>> BEGIN
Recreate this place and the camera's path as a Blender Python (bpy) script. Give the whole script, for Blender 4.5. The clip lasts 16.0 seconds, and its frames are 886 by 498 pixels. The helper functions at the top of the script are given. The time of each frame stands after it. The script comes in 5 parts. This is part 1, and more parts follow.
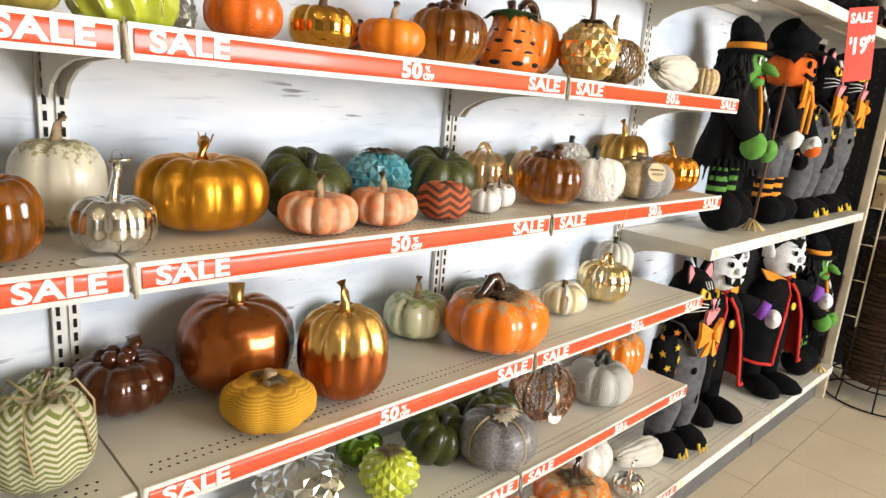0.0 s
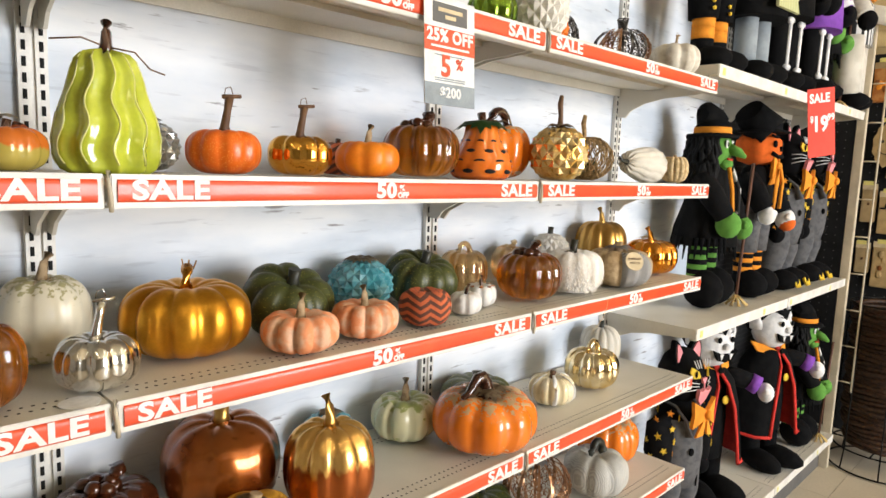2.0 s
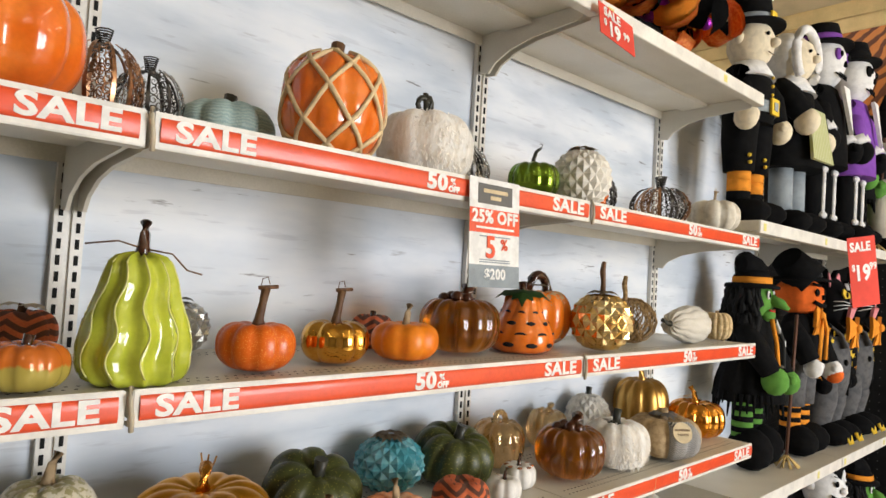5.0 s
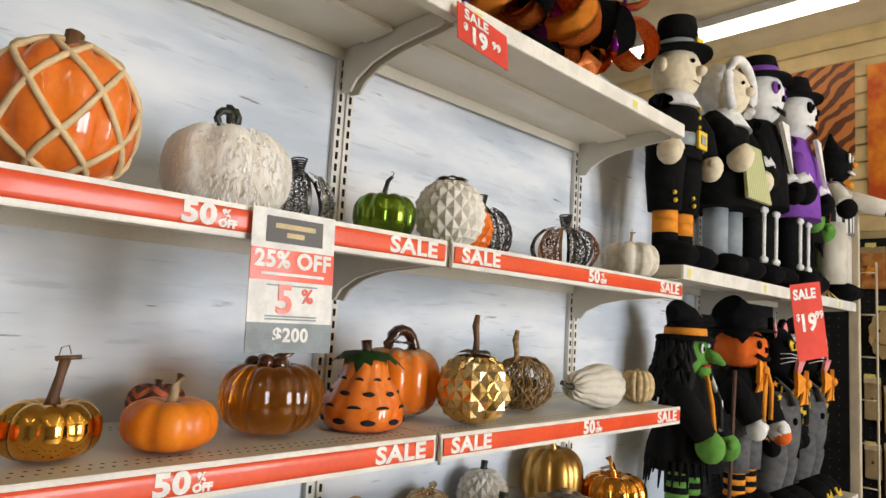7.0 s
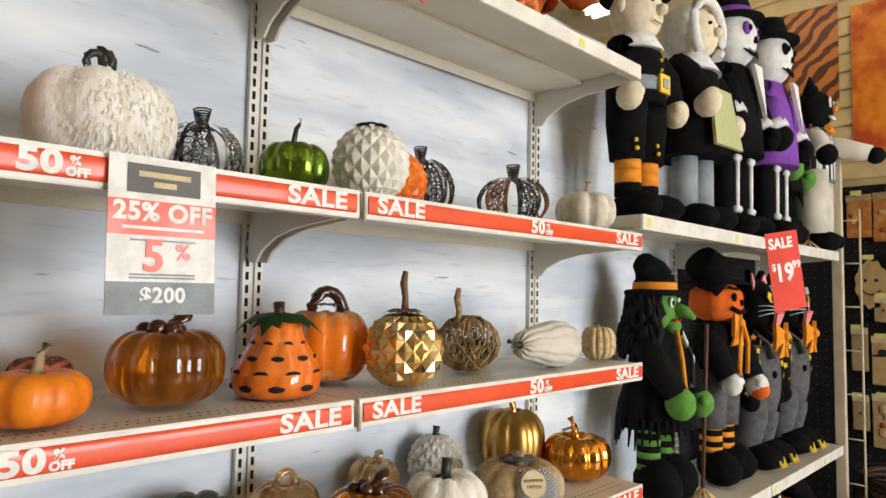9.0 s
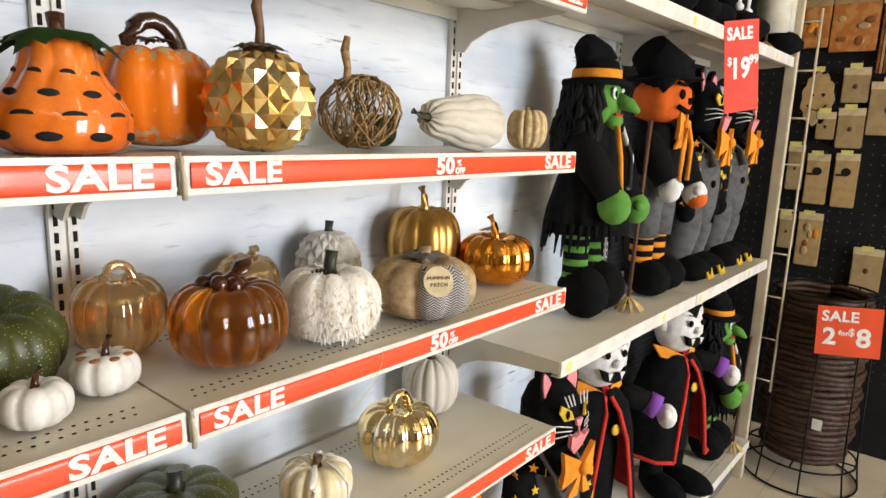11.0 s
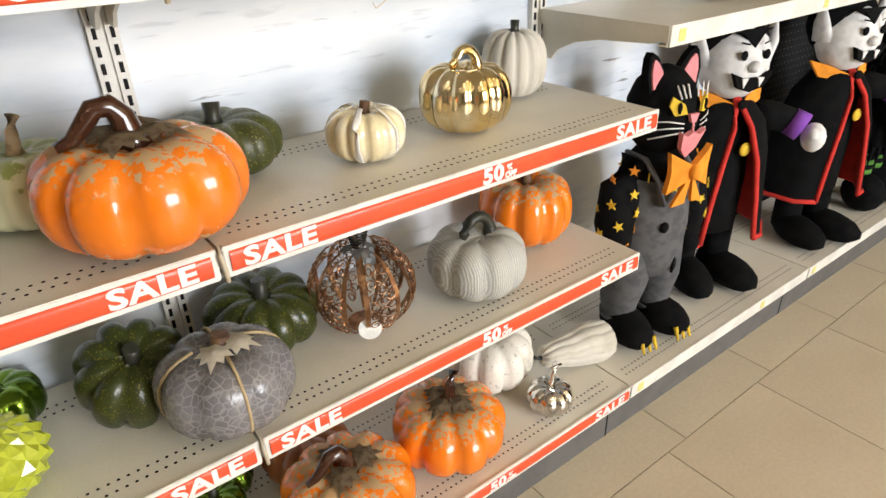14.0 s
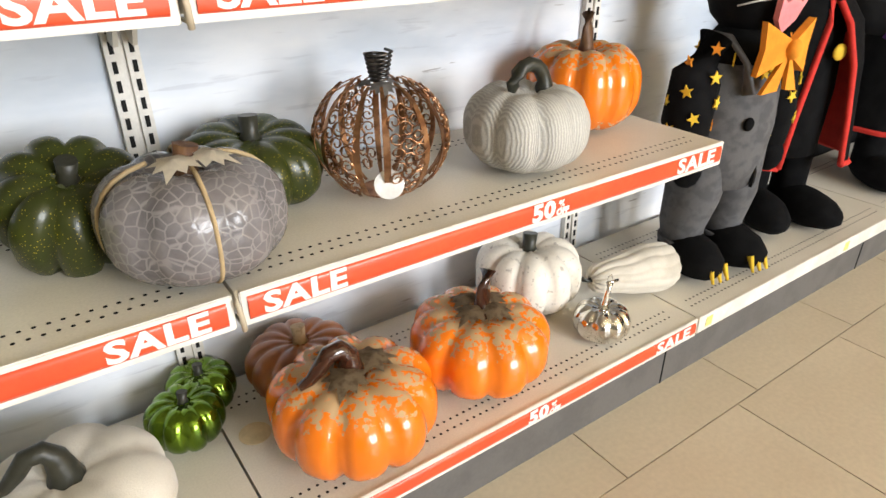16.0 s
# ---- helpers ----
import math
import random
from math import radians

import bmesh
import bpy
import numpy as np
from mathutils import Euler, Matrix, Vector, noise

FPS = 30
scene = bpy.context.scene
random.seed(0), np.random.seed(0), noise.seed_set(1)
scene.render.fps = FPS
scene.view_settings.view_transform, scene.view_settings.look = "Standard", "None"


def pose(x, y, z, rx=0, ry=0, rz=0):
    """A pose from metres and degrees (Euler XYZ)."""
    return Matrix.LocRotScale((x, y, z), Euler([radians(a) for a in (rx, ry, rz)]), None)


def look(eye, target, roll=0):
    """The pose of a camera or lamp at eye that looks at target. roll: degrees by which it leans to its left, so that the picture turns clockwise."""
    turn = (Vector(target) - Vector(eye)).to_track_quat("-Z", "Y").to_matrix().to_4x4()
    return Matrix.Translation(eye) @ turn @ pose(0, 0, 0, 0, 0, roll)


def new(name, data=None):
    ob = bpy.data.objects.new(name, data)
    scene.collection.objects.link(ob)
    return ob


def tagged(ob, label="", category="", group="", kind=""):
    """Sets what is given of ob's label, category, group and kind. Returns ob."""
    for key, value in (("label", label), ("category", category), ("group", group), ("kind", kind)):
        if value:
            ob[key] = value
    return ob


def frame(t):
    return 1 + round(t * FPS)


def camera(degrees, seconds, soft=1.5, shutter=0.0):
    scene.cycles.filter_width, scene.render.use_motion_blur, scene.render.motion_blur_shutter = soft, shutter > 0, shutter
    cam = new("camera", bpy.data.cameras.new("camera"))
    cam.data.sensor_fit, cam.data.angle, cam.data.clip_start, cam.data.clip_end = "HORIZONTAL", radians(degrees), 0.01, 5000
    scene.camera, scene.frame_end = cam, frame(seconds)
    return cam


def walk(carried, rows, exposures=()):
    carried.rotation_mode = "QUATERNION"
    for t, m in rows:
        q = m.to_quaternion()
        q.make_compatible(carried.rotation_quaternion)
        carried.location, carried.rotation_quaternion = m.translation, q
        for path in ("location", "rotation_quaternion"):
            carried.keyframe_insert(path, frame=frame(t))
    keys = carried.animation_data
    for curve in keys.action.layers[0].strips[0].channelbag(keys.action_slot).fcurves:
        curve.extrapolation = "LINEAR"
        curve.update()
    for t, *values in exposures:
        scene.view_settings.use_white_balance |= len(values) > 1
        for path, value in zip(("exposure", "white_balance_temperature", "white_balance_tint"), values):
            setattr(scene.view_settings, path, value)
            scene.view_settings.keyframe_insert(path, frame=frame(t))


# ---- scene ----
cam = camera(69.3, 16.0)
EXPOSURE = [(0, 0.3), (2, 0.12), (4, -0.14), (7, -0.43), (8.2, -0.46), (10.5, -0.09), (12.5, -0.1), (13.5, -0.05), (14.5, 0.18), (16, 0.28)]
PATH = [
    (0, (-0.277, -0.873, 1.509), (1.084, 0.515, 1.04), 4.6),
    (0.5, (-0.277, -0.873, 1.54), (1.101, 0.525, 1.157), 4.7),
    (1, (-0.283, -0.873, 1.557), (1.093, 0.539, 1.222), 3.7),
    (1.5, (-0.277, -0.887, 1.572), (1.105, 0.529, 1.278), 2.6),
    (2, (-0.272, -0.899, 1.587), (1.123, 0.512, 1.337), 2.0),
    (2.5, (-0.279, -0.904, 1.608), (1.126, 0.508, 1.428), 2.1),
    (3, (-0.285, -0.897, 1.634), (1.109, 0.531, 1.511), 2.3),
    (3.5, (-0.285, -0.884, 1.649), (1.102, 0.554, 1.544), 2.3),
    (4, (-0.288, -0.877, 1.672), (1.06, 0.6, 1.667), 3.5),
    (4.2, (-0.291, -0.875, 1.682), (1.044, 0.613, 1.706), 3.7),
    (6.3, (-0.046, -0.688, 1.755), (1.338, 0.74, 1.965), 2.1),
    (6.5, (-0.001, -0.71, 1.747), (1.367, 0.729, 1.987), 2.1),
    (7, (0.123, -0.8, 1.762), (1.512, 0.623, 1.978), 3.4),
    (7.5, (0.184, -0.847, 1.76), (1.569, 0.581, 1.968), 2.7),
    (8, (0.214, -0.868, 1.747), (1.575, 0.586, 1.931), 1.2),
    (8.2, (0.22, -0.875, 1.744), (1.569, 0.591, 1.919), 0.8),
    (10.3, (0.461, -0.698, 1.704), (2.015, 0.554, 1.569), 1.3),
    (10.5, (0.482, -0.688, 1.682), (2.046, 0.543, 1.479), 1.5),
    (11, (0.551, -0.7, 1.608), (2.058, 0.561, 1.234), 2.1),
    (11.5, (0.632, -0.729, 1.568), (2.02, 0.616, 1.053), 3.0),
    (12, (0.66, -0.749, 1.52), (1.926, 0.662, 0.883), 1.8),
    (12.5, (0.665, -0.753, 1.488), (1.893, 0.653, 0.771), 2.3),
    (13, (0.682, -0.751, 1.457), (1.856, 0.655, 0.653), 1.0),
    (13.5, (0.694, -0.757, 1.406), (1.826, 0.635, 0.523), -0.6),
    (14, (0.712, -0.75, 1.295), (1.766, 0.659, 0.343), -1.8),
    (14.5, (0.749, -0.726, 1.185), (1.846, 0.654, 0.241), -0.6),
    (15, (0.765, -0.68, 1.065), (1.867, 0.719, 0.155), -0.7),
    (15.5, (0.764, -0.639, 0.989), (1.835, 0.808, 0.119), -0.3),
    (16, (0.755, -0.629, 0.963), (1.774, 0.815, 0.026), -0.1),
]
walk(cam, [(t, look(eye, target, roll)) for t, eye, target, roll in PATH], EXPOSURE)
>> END
### To be done
Set every line down exactly as written, leaving each picture out.

### Answer
Recreate this place and the camera's path as a Blender Python (bpy) script. Give the whole script, for Blender 4.5. The clip lasts 16.0 seconds, and its frames are 886 by 498 pixels. The helper functions at the top of the script are given. The time of each frame stands after it. The script comes in 5 parts. This is part 1, and more parts follow.
0.0 s
2.0 s
5.0 s
7.0 s
9.0 s
11.0 s
14.0 s
16.0 s
# ---- helpers ----
import math
import random
from math import radians

import bmesh
import bpy
import numpy as np
from mathutils import Euler, Matrix, Vector, noise

FPS = 30
scene = bpy.context.scene
random.seed(0), np.random.seed(0), noise.seed_set(1)
scene.render.fps = FPS
scene.view_settings.view_transform, scene.view_settings.look = "Standard", "None"


def pose(x, y, z, rx=0, ry=0, rz=0):
    """A pose from metres and degrees (Euler XYZ)."""
    return Matrix.LocRotScale((x, y, z), Euler([radians(a) for a in (rx, ry, rz)]), None)


def look(eye, target, roll=0):
    """The pose of a camera or lamp at eye that looks at target. roll: degrees by which it leans to its left, so that the picture turns clockwise."""
    turn = (Vector(target) - Vector(eye)).to_track_quat("-Z", "Y").to_matrix().to_4x4()
    return Matrix.Translation(eye) @ turn @ pose(0, 0, 0, 0, 0, roll)


def new(name, data=None):
    ob = bpy.data.objects.new(name, data)
    scene.collection.objects.link(ob)
    return ob


def tagged(ob, label="", category="", group="", kind=""):
    """Sets what is given of ob's label, category, group and kind. Returns ob."""
    for key, value in (("label", label), ("category", category), ("group", group), ("kind", kind)):
        if value:
            ob[key] = value
    return ob


def frame(t):
    return 1 + round(t * FPS)


def camera(degrees, seconds, soft=1.5, shutter=0.0):
    scene.cycles.filter_width, scene.render.use_motion_blur, scene.render.motion_blur_shutter = soft, shutter > 0, shutter
    cam = new("camera", bpy.data.cameras.new("camera"))
    cam.data.sensor_fit, cam.data.angle, cam.data.clip_start, cam.data.clip_end = "HORIZONTAL", radians(degrees), 0.01, 5000
    scene.camera, scene.frame_end = cam, frame(seconds)
    return cam


def walk(carried, rows, exposures=()):
    carried.rotation_mode = "QUATERNION"
    for t, m in rows:
        q = m.to_quaternion()
        q.make_compatible(carried.rotation_quaternion)
        carried.location, carried.rotation_quaternion = m.translation, q
        for path in ("location", "rotation_quaternion"):
            carried.keyframe_insert(path, frame=frame(t))
    keys = carried.animation_data
    for curve in keys.action.layers[0].strips[0].channelbag(keys.action_slot).fcurves:
        curve.extrapolation = "LINEAR"
        curve.update()
    for t, *values in exposures:
        scene.view_settings.use_white_balance |= len(values) > 1
        for path, value in zip(("exposure", "white_balance_temperature", "white_balance_tint"), values):
            setattr(scene.view_settings, path, value)
            scene.view_settings.keyframe_insert(path, frame=frame(t))


# ---- scene ----
cam = camera(69.3, 16.0)
EXPOSURE = [(0, 0.3), (2, 0.12), (4, -0.14), (7, -0.43), (8.2, -0.46), (10.5, -0.09), (12.5, -0.1), (13.5, -0.05), (14.5, 0.18), (16, 0.28)]
PATH = [
    (0, (-0.277, -0.873, 1.509), (1.084, 0.515, 1.04), 4.6),
    (0.5, (-0.277, -0.873, 1.54), (1.101, 0.525, 1.157), 4.7),
    (1, (-0.283, -0.873, 1.557), (1.093, 0.539, 1.222), 3.7),
    (1.5, (-0.277, -0.887, 1.572), (1.105, 0.529, 1.278), 2.6),
    (2, (-0.272, -0.899, 1.587), (1.123, 0.512, 1.337), 2.0),
    (2.5, (-0.279, -0.904, 1.608), (1.126, 0.508, 1.428), 2.1),
    (3, (-0.285, -0.897, 1.634), (1.109, 0.531, 1.511), 2.3),
    (3.5, (-0.285, -0.884, 1.649), (1.102, 0.554, 1.544), 2.3),
    (4, (-0.288, -0.877, 1.672), (1.06, 0.6, 1.667), 3.5),
    (4.2, (-0.291, -0.875, 1.682), (1.044, 0.613, 1.706), 3.7),
    (6.3, (-0.046, -0.688, 1.755), (1.338, 0.74, 1.965), 2.1),
    (6.5, (-0.001, -0.71, 1.747), (1.367, 0.729, 1.987), 2.1),
    (7, (0.123, -0.8, 1.762), (1.512, 0.623, 1.978), 3.4),
    (7.5, (0.184, -0.847, 1.76), (1.569, 0.581, 1.968), 2.7),
    (8, (0.214, -0.868, 1.747), (1.575, 0.586, 1.931), 1.2),
    (8.2, (0.22, -0.875, 1.744), (1.569, 0.591, 1.919), 0.8),
    (10.3, (0.461, -0.698, 1.704), (2.015, 0.554, 1.569), 1.3),
    (10.5, (0.482, -0.688, 1.682), (2.046, 0.543, 1.479), 1.5),
    (11, (0.551, -0.7, 1.608), (2.058, 0.561, 1.234), 2.1),
    (11.5, (0.632, -0.729, 1.568), (2.02, 0.616, 1.053), 3.0),
    (12, (0.66, -0.749, 1.52), (1.926, 0.662, 0.883), 1.8),
    (12.5, (0.665, -0.753, 1.488), (1.893, 0.653, 0.771), 2.3),
    (13, (0.682, -0.751, 1.457), (1.856, 0.655, 0.653), 1.0),
    (13.5, (0.694, -0.757, 1.406), (1.826, 0.635, 0.523), -0.6),
    (14, (0.712, -0.75, 1.295), (1.766, 0.659, 0.343), -1.8),
    (14.5, (0.749, -0.726, 1.185), (1.846, 0.654, 0.241), -0.6),
    (15, (0.765, -0.68, 1.065), (1.867, 0.719, 0.155), -0.7),
    (15.5, (0.764, -0.639, 0.989), (1.835, 0.808, 0.119), -0.3),
    (16, (0.755, -0.629, 0.963), (1.774, 0.815, 0.026), -0.1),
]
walk(cam, [(t, look(eye, target, roll)) for t, eye, target, roll in PATH], EXPOSURE)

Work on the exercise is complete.